I’ve recently been interested in the idea of having journals be a part of Science class. When I was doing my short practicum, my Faculty Advisor had mentioned doing journals in class and definitely seeing a change in her students. The opportunity to allow students to explore, express, and reflect on the things that interest, intrigue, or frustrate them about science helped to keep them engaged. Helped to keep them invested, helped them to even understand science concepts better because they were routinely reflecting on what was learned. My FA did mention, however, that it was hard work to incorporate this aspect and although, when done properly, worked, she didn’t quite transition journals quite smoothly and it was more work than she anticipated. This whole idea totally and completely blew me away. I knew that I wanted to try it. Especially since, the whole process of becoming a teacher changed my whole perspective on being reflective. Heck, I’ve even started a blog, right? However, until I actually get my very own class to experiment on, my mentor for my long practicum has already shut down this idea. That’s okay. It’s quite a new concept especially in the Science/ Math classes and I totally understood.
Coming across Sam’s post about using journals in his class (http://samjshah.com/2012/09/22/a-high-school-math-science-journal/) had me really curious. His purpose of using the journals is to essentially learn what the students may find challenging or interesting and using this knowledge to create more outside of the box examples or activities. Hmmm. Had that been my intention, I would have likely done it this way too. Furthermore, Sam describes how the journals would work and to me, I sounds almost like a newspaper, with various students being the writers.

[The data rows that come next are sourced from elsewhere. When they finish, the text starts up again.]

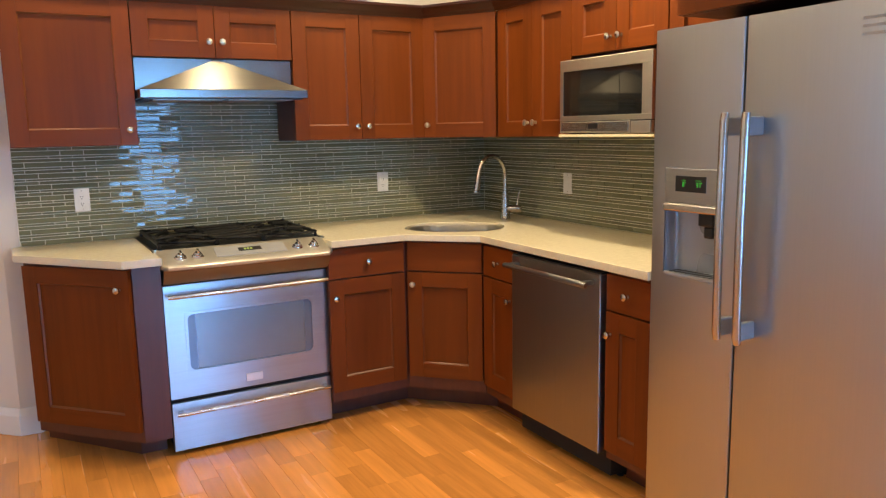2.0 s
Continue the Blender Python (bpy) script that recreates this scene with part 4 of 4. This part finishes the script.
plate(0, 0, "white duplex outlet on the tiled wall", "outlet", pose(-2.348, -0.0135, 1.192), "outlet")
plate(0, 0, "white duplex outlet on the tiled wall beside the sink", "outlet", pose(-0.732, -0.0135, 1.200), "outlet")
plate(0, 0, "white rocker switch on the tiled wall", "wall_switch", pose(EAST - 0.0105, -0.818, 1.197, 0, 0, -90), "switch")
plate(0, 0, "white rocker switch on the tiled wall by the refrigerator", "wall_switch", pose(EAST - 0.0105, -1.945, 1.195, 0, 0, -90), "switch")
plate(0, 0, "white isolator switch high beside the air conditioner", "wall_switch", pose(-1.862, -0.0005, 2.472), "toggle")
plate(0, 0, "white light switch on the hallway wall", "wall_switch", pose(HALL_L + 0.0005, 2.85, 1.23, 0, 0, 90), "switch")
plate(0, 0, "white duplex outlet low on the hallway wall", "outlet", pose(HALL_L + 0.0005, 1.72, 0.42, 0, 0, 90), "outlet")


# ---- downlights and detectors ----
def downlight(x, y, z):
    d = thing("downlight", (x, y, z), "round white recessed downlight, switched on; unseen room ones are added", "ceiling light", "downlights")
    bm = fresh()
    ring = [(0.058, 0.0), (0.080, 0.0), (0.080, -0.002), (0.077, -0.004), (0.062, -0.005), (0.058, -0.003)]
    loops = [[bm.verts.new((x + r * math.cos(2 * math.pi * k / 32), y + r * math.sin(2 * math.pi * k / 32), z + h)) for k in range(32)] for r, h in ring]
    for a, b in zip(loops, loops[1:] + loops[:1]):
        for k in range(32):
            bm.faces.new((a[k], a[(k + 1) % 32], b[(k + 1) % 32], b[k]))
    part("trim_ring", bm, CEILING, d, "", True)
    bm = fresh()
    lathe(bm, [(0.058, -0.0035), (0.058, -0.0005)], pose(x, y, z), 32)
    part("lens", bm, LENS, d, "glowing warm lens")


# The added, unseen room lamps get the same fitting.
for x, y in KITCHEN_LAMPS + ADDED_LAMPS:
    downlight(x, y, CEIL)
for x, y in HALL_LAMPS:
    downlight(x, y, HALL_CEIL)


def detector(x, y, z, r, h, label):
    bm = fresh()
    lathe(bm, [(r, 0), (r, -h * 0.5), (r * 0.9, -h * 0.75), (r * 0.55, -h), (r * 0.2, -h)], pose(x, y, z - 0.0005), 28)
    solid("smoke_detector", bm, DETECTOR, label, "smoke detector", "", "detectors", True)


detector(-0.688, -1.41, CEIL, 0.065, 0.035, "round white smoke detector on the kitchen ceiling")
detector(-3.246, 1.534, HALL_CEIL, 0.05, 0.02, "flat round white cover on the hallway ceiling")
detector(-3.258, 1.996, HALL_CEIL, 0.07, 0.035, "round white smoke detector on the hallway ceiling")

# ---- backsplash: grout bed, then strips of glass tile in mixed lengths ----
slab("wall_backing_north", -2.597, EAST - 0.010, -0.008, -0.0005, CT, 1.62, GROUT, "pale grout bed behind green glass tiles", "backsplash")
slab("wall_backing_east", EAST - 0.008, EAST - 0.0005, -2.15, -0.0005, CT, 1.62, GROUT, "pale grout bed behind green glass tiles", "backsplash")
bm = fresh()
box(bm, -2.602, -2.597, -0.013, -0.0005, CT + 0.001, 1.396, 0.001)
solid("trim_tile_edge", bm, PLASTIC, "thin white metal edge strip of the tiling", "trim")
trng = random.Random(11)
HEIGHTS = (0.0215, 0.0135, 0.0085)      # tall, middle and thin courses in turn
SHORT, LONG = 0.099, 0.202
tile_mesh = {}


def tile_data(length, height):
    key = (round(length, 4), height)
    if key not in tile_mesh:
        bm = fresh()
        t, c = 0.0042, 0.0011
        height -= 0.0009
        lo = [bm.verts.new((sx * length / 2, 0.0015, sz * height / 2)) for sx, sz in ((-1, -1), (1, -1), (1, 1), (-1, 1))]
        mid = [bm.verts.new((sx * length / 2, -t + c, sz * height / 2)) for sx, sz in ((-1, -1), (1, -1), (1, 1), (-1, 1))]
        hi = [bm.verts.new((sx * (length / 2 - c), -t, sz * (height / 2 - c))) for sx, sz in ((-1, -1), (1, -1), (1, 1), (-1, 1))]
        for a, b in ((lo, mid), (mid, hi)):
            for k in range(4):
                bm.faces.new((a[k], a[(k + 1) % 4], b[(k + 1) % 4], b[k]))
        bm.faces.new(hi)
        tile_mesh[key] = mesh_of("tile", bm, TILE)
    return tile_mesh[key]


def tile_rows(u_end, z0, z1):
    """Rows of strips from u = 0: (centre u, centre z, length, height)."""
    out, z, k = [], z0 + 0.001, 0
    while z < z1:
        h = HEIGHTS[k % 3]
        u = -0.305 + ((k * 5 + k // 3 * 2) % 6) * 0.0508
        k += 1
        step = 0
        while u < u_end:
            length = LONG if step % 2 else SHORT
            step += 1
            a, b = max(u, 0.001), min(u + length, u_end - 0.001)
            if b - a > 0.012:
                out.append(((a + b) / 2, z + h / 2, round(b - a, 3), h))
            u += length + 0.0042
        z += h + 0.0032
    return out


def lay(parent, tiles, base, keep):
    """The strips that keep() picks are single parts; the others are joined."""
    rest = []
    count = 0
    for u, z, length, h in tiles:
        yaw = max(-0.10 / length, min(0.10 / length, trng.gauss(0, 0.9)))
        m = base @ pose(u, -0.0082, z, trng.gauss(0, 1.1), 0, yaw)
        if keep(u, z) and count < 300:
            count += 1
            o = new("tile", tile_data(length, h))
            o.parent = parent
            o.matrix_basis = m
        else:
            rest.append((m, tile_data(length, h)))
    verts, faces = [], []
    for m, me in rest:
        n = len(verts)
        verts += [tuple(m @ v.co) for v in me.vertices]
        faces += [tuple(n + i for i in p.vertices) for p in me.polygons]
    me = bpy.data.meshes.new("tile_field")
    me.from_pydata(verts, [], faces)
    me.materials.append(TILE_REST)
    o = new("tile_field", me)
    o.parent = parent
    tagged(o, kind="stuff")


splash_n = thing("backsplash_north", (0, 0, 0), "olive green glass strip tiles in mixed lengths", "backsplash", "", "structure")
splash_e = thing("backsplash_east", (0, 0, 0), "olive green glass strip tiles in mixed lengths", "backsplash", "", "structure")
north = [t for t in tile_rows(2.584 + EAST, CT, 1.60) if t[1] < 1.40 or (t[0] + t[2] / 2 > 0.53 and t[0] - t[2] / 2 < 1.275)]
lay(splash_n, north, pose(-2.596, 0, 0), lambda u, z: 0.0 < u < 2.0)
lay(splash_e, tile_rows(2.13, CT, 1.40), pose(EAST, -0.012, 0, 0, 0, -90), lambda u, z: u < 2.0)

# ---- floor planks, running towards the hall ----
prng = random.Random(5)
planks = thing("floor_planks", (0, 0, 0), "honey oak strip floor with varied boards", "floor", "", "structure")
PW = 0.083
plank_mesh = {}


def plank_data(length, width):
    key = (round(length, 2), round(width, 3))
    if key not in plank_mesh:
        bm = fresh()
        c, t = 0.0005, 0.006
        quad = ((-1, -1), (1, -1), (1, 1), (-1, 1))
        lo = [bm.verts.new((sx * width / 2, sy * length / 2, -t)) for sx, sy in quad]
        mid = [bm.verts.new((sx * width / 2, sy * length / 2, -c)) for sx, sy in quad]
        hi = [bm.verts.new((sx * (width / 2 - c), sy * (length / 2 - c), 0)) for sx, sy in quad]
        for a, b in ((lo, mid), (mid, hi)):
            for k in range(4):
                bm.faces.new((a[k], a[(k + 1) % 4], b[(k + 1) % 4], b[k]))
        bm.faces.new(hi)
        plank_mesh[key] = mesh_of("plank", bm, PLANK)
    return plank_mesh[key]


single, rest = 0, []
col = 0
x = -5.6
while x < -0.02:
    y = -7.0 - prng.random() * 0.6
    while y < 7.0:
        length = prng.choice((0.22, 0.3, 0.36, 0.45, 0.55, 0.68, 0.85))
        a, b = max(y, -7.0), min(y + length, 7.0)
        y += length
        cx = x + PW / 2
        if b - a < 0.05:
            continue
        inside = (-5.6 < cx < 0 and b < 0.2) or (HALL_L - 0.04 < cx < HALL_R + 0.04 and b > -0.5 and a < 4.0) or (b > 3.95)
        if not inside:
            continue
        m = pose(cx, (a + b) / 2, 0.0)
        near = -2.75 < cx < -0.55 and -2.6 < (a + b) / 2 < -0.5
        if near and single < 300:
            single += 1
            o = new("plank", plank_data(b - a - 0.0006, PW - 0.0006))
            o.parent = planks
            o.matrix_basis = m
        else:
            rest.append((m, plank_data(b - a - 0.0006, PW - 0.0006)))
    x += PW
verts, faces = [], []
for m, me in rest:
    n = len(verts)
    verts += [tuple(m @ v.co) for v in me.vertices]
    faces += [tuple(n + i for i in p.vertices) for p in me.polygons]
me = bpy.data.meshes.new("plank_field")
me.from_pydata(verts, [], faces)
me.materials.append(PLANK_REST)
o = new("plank_field", me)
o.parent = planks
tagged(o, kind="stuff")
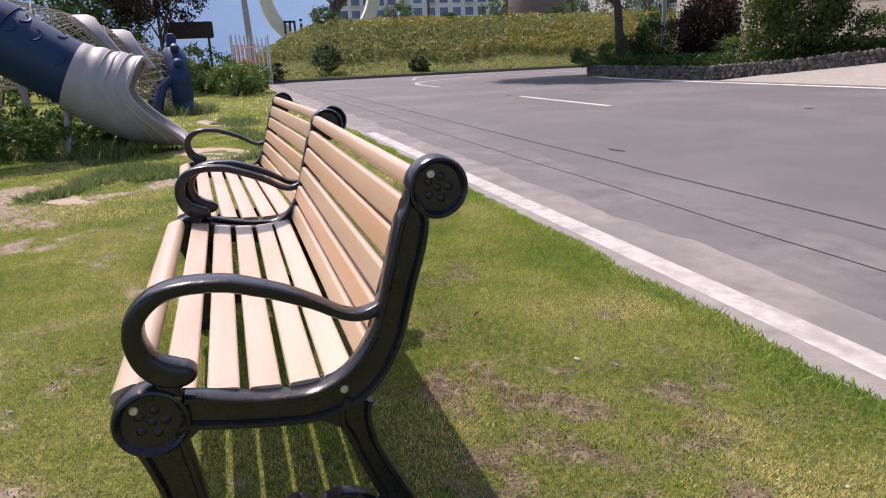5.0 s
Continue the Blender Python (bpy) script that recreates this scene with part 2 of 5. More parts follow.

I do look forward to seeing how it works in his class, school. For me, however, I don’t think this is how I envisioned the journals looking. For someone like me who is incredibly private (ironic, since I have a blog), I would have loved to have a journal where I could communicate with my teachers and express to them my experiments, research, or curiosity, but laid out like the way described in the post, I would have gone in shut down mode. I’m not letting other people read it. I’m not going to say anything. What if it’s stupid? For these reasons alone, I think having private journals would be more effective. Having students be accountable for their own learning, reflection, thoughts, and understandings without the fear of having it go public, can more accurately and more meaningfully shed light on what activities and experiments can/should be done. I just think that having it be public where some students contribute will somehow take away from the students that can make meaningful connections but are too afraid/shy to.
Hmm.. Still a lot to think about but that’s my opinion.